Yunanistan’ın kamu borcu 300 milyar avroyu geçiyor. Avrupa Birliği’ne göre bütçe açığının en fazla yüzde 3 olması gerekiyor. PASOK hükümeti, şu an yüzde 12.7 olan Yunanistan’ın bütçe açığını 2012 itibariyle bu sınırın altına çekme vaadinde bulunmuştu, ancak bunun gerçekleşmesi bugünkü tabloda olanaksız görünüyor.

İşçiler direnmekte kararlı, sendikalarda çatlaklar var
Yunanistan’da meydanları dolduran işçiler, krizin faturasını ödememekte kararlı. Atina’daki gösteride işçiler sık sık “Burası İrlanda değil, biz direneceğiz” sloganı attılar İrlanda’da da benzer bir kriz sonrası hükümet krizin yükünü emekçilerin sırtına bindirecek önlemler almıştı. Gösteride bulunan, YKP’nin önceki dönemde milletvekilliğini yapmış olan Dimitris Kumbunis, “Hükümetle savaş halindeyiz, çünkü açık ki onlar bizimle savaş halindeler. İşçi sınıfı bu haksız ve toplum düşmanı politikaları tersine çevirmek için giderek daha fazla güçle yanıt verecek” diyor.

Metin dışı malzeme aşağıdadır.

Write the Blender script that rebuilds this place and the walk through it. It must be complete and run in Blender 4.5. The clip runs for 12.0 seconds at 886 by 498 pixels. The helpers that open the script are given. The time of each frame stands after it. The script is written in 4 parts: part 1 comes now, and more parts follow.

Sendikalar arasında ise tam bir birlik yok. Sendikaların arasındaki ayrım, iktidardaki sosyal demokrat PASOK partisinin bazı sendikalar ve konfederasyonlar içindeki etkisinden kaynaklanıyor. Bu ayrım, özellikle 17 Aralık’taki grevde belli olmuştu. 17 Aralık için devrimci bir çizgiye sahip olan PAME (Tüm İşçilerin Militan Cephesi)bir genel grev çağrısında bulunmuş, ancak PASOK’un etkin olduğu GSEE-ADEDY gibi konfederasyonlar bu karara karşı çıkarak grev kırıcılığı yapmıştı. Hükümet de 17 Aralık’taki grevi yasadışı ilan etmişti. Bunlara rağmen 17 Aralık’taki grev çok başarılı olmuş, özellikle gemi işçilerinin uzun yıllardır görülen en geniş katılımı sağlaması, yasalara göre grev yapılması yasak olan gemilerin durmasını sağlamıştı. Diğer konfederasyonların açık karşıtlığına rağmen 17 Aralık’taki grev, PAME’nin tek başına şimdiye dek yaptığı en etkili grev olmuştu.

Dünkü grev, Yunanistan’da işçilerin kolay kolay teslim olmayacağını gösteriyor. Yunan işçilerinin direnişi ise, Yunanistan patronları ve Avrupa Birliği için zaten zor olan işi iyice içinden çıkılmaz bir hale getirmeye aday.